Thomas Martin is a former CEO and Division President of five high-technology companies. In 2002 he joined Holy Family University, where he is a Professor of Computer Science and the Director of the graduate program in Information Systems Management. He also created an undergraduate program there in Digital Forensics that began in Fall 2011. Dr. Martin has managed government-sponsored research grants from virtually all branches of the military and intelligence agencies, and is a member of the High Technology Crime Investigation Association, the Association of Certified Fraud Examiners, American Society of Digital Forensics & e-Discovery, Digital Forensics Association, and Information Systems Security Association.

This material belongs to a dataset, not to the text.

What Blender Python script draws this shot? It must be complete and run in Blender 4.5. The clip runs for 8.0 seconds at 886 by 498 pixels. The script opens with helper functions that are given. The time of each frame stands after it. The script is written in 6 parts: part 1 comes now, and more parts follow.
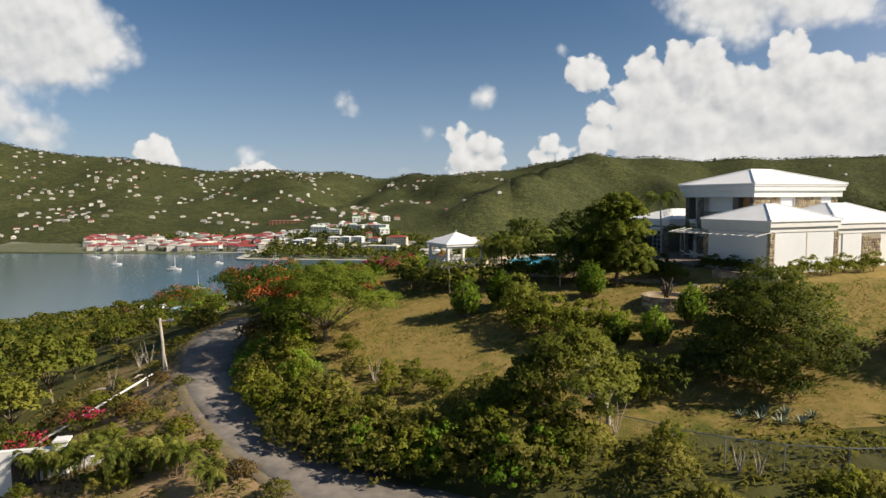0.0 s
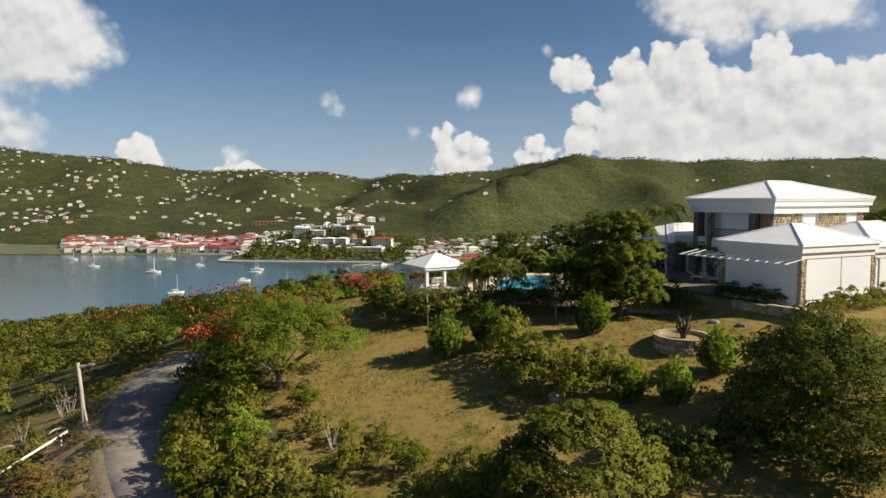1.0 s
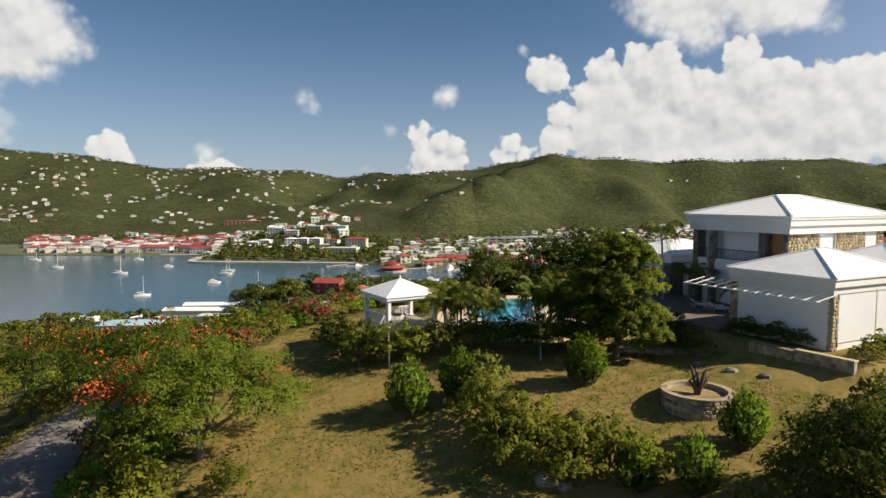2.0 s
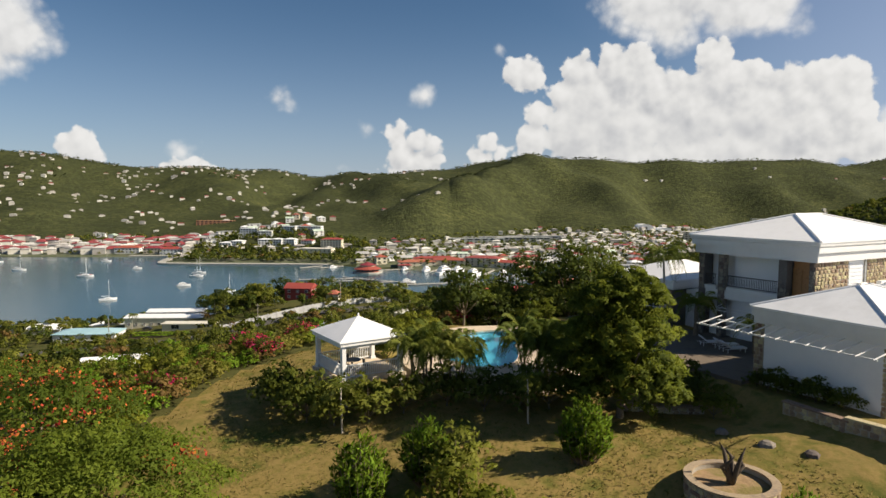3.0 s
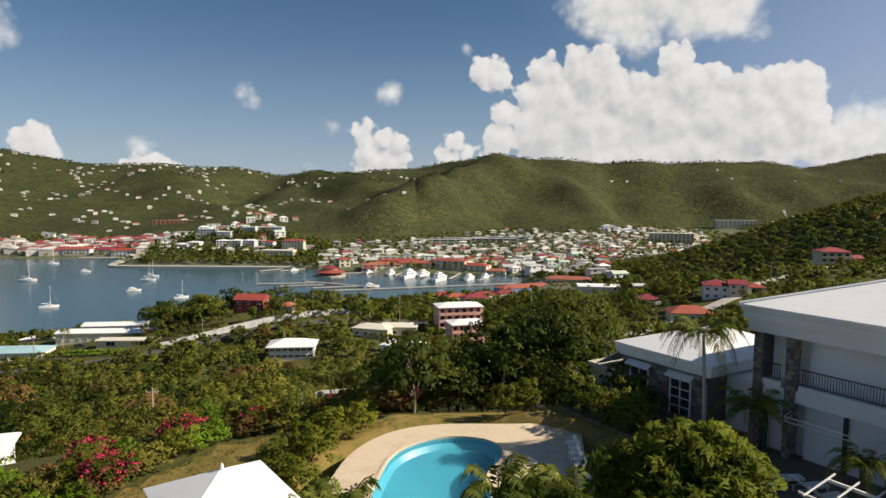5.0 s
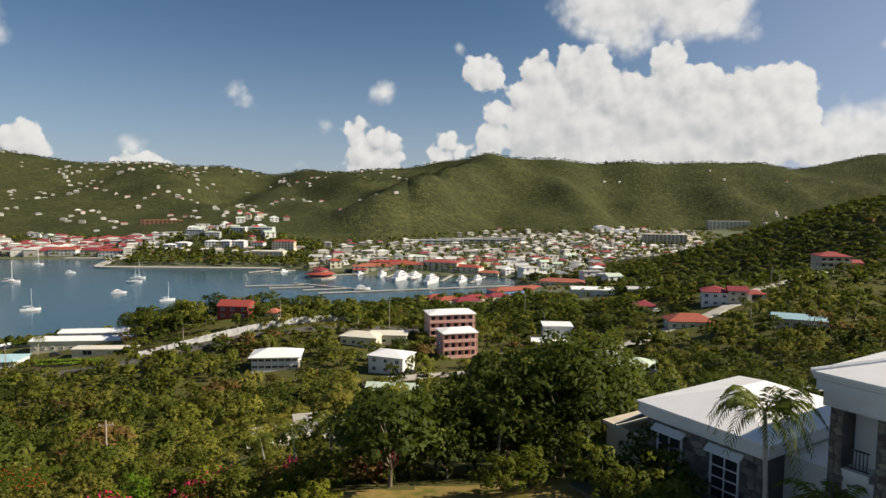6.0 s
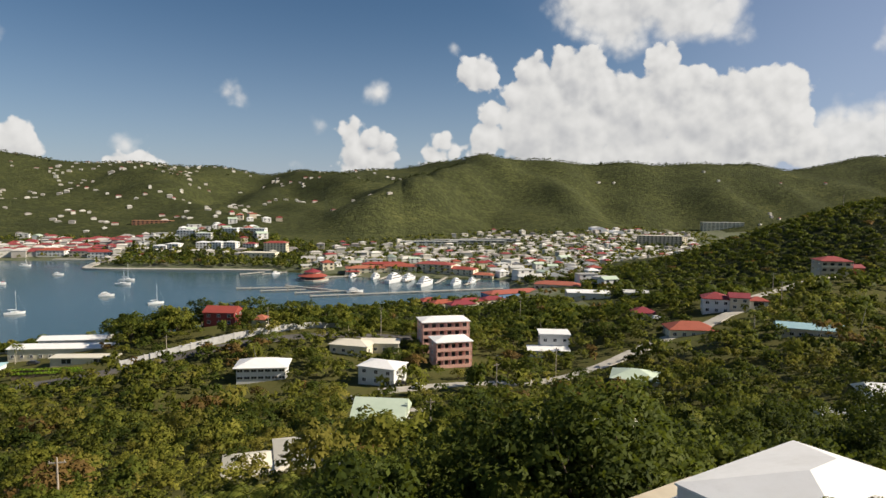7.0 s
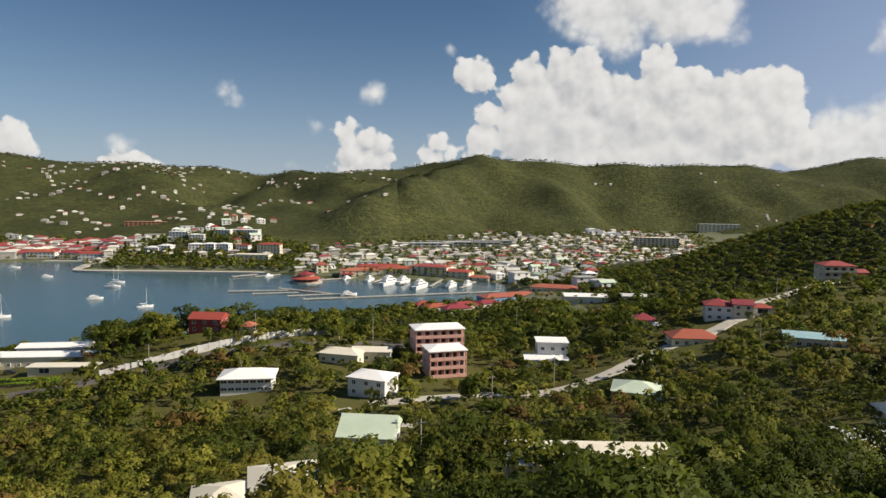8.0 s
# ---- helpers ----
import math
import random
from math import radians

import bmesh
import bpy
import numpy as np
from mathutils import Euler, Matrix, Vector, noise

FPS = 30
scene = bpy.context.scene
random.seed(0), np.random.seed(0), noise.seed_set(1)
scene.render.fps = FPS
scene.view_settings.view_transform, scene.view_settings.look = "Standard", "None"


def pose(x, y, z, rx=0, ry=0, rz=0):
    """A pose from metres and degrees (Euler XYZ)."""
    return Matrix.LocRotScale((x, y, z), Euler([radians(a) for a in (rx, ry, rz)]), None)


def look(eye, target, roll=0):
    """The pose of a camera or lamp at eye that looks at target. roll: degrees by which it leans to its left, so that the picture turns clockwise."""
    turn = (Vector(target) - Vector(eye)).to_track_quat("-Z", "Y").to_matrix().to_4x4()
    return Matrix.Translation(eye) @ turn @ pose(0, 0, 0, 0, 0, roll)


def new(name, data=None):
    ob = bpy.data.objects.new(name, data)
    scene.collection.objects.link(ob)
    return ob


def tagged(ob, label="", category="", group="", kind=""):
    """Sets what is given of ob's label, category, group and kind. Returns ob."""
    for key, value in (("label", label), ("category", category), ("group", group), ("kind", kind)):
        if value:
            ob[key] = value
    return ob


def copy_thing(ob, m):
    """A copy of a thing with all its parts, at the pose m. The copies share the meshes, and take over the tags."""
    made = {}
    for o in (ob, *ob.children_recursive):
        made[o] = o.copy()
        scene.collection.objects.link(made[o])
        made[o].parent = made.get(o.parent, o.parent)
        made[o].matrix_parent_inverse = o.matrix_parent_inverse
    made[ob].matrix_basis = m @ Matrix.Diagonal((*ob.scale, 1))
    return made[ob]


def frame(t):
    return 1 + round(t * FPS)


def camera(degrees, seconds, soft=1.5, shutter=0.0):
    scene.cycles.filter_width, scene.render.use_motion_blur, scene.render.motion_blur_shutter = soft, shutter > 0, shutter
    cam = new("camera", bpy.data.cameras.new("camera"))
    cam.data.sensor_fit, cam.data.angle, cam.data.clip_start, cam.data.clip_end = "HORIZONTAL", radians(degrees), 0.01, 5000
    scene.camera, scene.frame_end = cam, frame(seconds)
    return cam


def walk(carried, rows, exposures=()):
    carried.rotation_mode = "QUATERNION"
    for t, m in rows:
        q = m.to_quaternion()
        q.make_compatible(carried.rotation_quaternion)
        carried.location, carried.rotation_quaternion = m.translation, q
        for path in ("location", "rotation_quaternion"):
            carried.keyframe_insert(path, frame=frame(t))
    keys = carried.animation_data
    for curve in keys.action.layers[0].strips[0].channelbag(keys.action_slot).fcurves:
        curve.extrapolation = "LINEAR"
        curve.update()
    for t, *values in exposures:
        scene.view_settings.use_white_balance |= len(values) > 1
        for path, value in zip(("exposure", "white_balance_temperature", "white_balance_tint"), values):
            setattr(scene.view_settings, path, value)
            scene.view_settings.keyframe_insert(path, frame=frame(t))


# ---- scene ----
cam = camera(69.6, 8.0)
PATH = [
    (0, (1.294, 0.976, 82.194), (1.06, 2.956, 82.037), -0.3),
    (0.5, (1.151, 5.564, 82.959), (0.937, 7.546, 82.804), -0.2),
    (1, (0.992, 10.32, 83.771), (0.802, 12.304, 83.614), -0.2),
    (1.5, (0.971, 14.97, 84.604), (0.816, 16.958, 84.443), -0.2),
    (2, (1.031, 19.727, 85.324), (0.915, 21.717, 85.163), 0.0),
    (3.5, (1.454, 33.629, 87.749), (1.444, 35.623, 87.583), 0.1),
    (4, (1.754, 38.309, 88.478), (1.777, 40.302, 88.311), 0.2),
    (4.5, (2.113, 42.958, 89.276), (2.16, 44.951, 89.108), 0.2),
    (5, (2.667, 47.846, 89.992), (2.727, 49.838, 89.824), 0.4),
    (6.5, (3.854, 61.337, 92.162), (3.947, 63.328, 91.992), 0.6),
    (7, (4.215, 65.365, 92.744), (4.316, 67.356, 92.575), 0.7),
    (7.5, (4.657, 69.547, 93.174), (4.767, 71.537, 93.008), 0.8),
    (8, (5.477, 73.985, 93.532), (5.59, 75.975, 93.366), 0.8),
]
walk(cam, [(t, look(eye, target, roll)) for t, eye, target, roll in PATH], exposures=[(0.0, 0.58), (3.0, 0.56), (5.0, 0.50), (8.0, 0.48)])

# ---- light ----
SUN_EL, SUN_AZ = radians(35), radians(95)
sun_way = Vector((math.sin(SUN_AZ) * math.cos(SUN_EL), math.cos(SUN_AZ) * math.cos(SUN_EL), math.sin(SUN_EL)))
sun = new("sun", bpy.data.lights.new("sun", "SUN"))
sun.data.energy, sun.data.angle, sun.data.color = 5.0, radians(0.6), (1.0, 0.875, 0.705)
sun.matrix_world = look(sun_way * 500, (0, 0, 0))


def node(tree, kind, x=None, **values):
    n = tree.nodes.new(kind)
    for key, value in values.items():
        n.inputs[key.replace("_", " ")].default_value = value
    return n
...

Michael A. Reynolds is an Associate Professor in Princeton’s Department of Near Eastern Studies, where he teaches courses on modern Middle Eastern and Eurasian history, comparative empire, military and ethnic conflict, and secularism. He is author of Shattering Empires: The Clash and Collapse of the Ottoman and Russian Empires, 1908-1918 (Cambridge University Press, 2011), co-winner of the 2011 American Historical Association’s George Louis Beer Prize, a Choice outstanding title, and a Financial Times book of the summer. In addition to his historical research on the Ottoman and Russian empires and their successor states, Reynolds works on contemporary issues related to Turkey, the Kurds, Azerbaijan, and the North Caucasus. Reynolds has held fellowships and grants from the Smith Richardson Foundation, Harvard University’s Olin Institute for Strategic Studies, Fulbright IIE, American Research Institute in Turkey, IREX, and NCEER and others.
Clinton Watts is a Senior Analyst for the Navanti Group. His research focuses on analyzing transnational threat groups operating in local environments on a global scale. He served as a U.S. Army infantry officer, an FBI Special Agent on a Joint Terrorism Task Force, and an Executive Officer of the Combating Terrorism Center at West Point (CTC). His publications include: “al Qaeda’s (Mis) Adventures in the Horn of Africa,” Combating Terrorism Center, 2007 (Co-editor, Co-author); “Can the Anbar Strategy Work in Pakistan?” Small Wars Journal, 2007; “Beyond Iraq and Afghanistan: What Foreign Fighter Data Reveals About the Future of Terrorism?” Small Wars Journal, 2008; and “Foreign Fighters: How are they being recruited?” Small Wars Journal, 2008.
Wojtek Wolfe is an Assistant Professor of Political Science at Rutgers-Camden University. His current research programs focus on multiple areas including US foreign policy, US-China relations, and energy security issues. He is the author of Winning the War of Words: Selling the War on Terror from Afghanistan to Iraq. His teaching interests include US foreign policy, security studies, national security policy issues, and US China affairs. Wolfe received a B.A. from Binghamton University, and an M.A. and Ph.D from the University of Colorado-Boulder.
Andrew Spath is a Ph.D. candidate in the Department of Political Science at Rutgers University, where he also teaches courses on authoritarian regimes, Middle East politics and society, and Model United Nations. His current research examines the effects of leadership succession on the relationship between government and society in Jordan and Syria.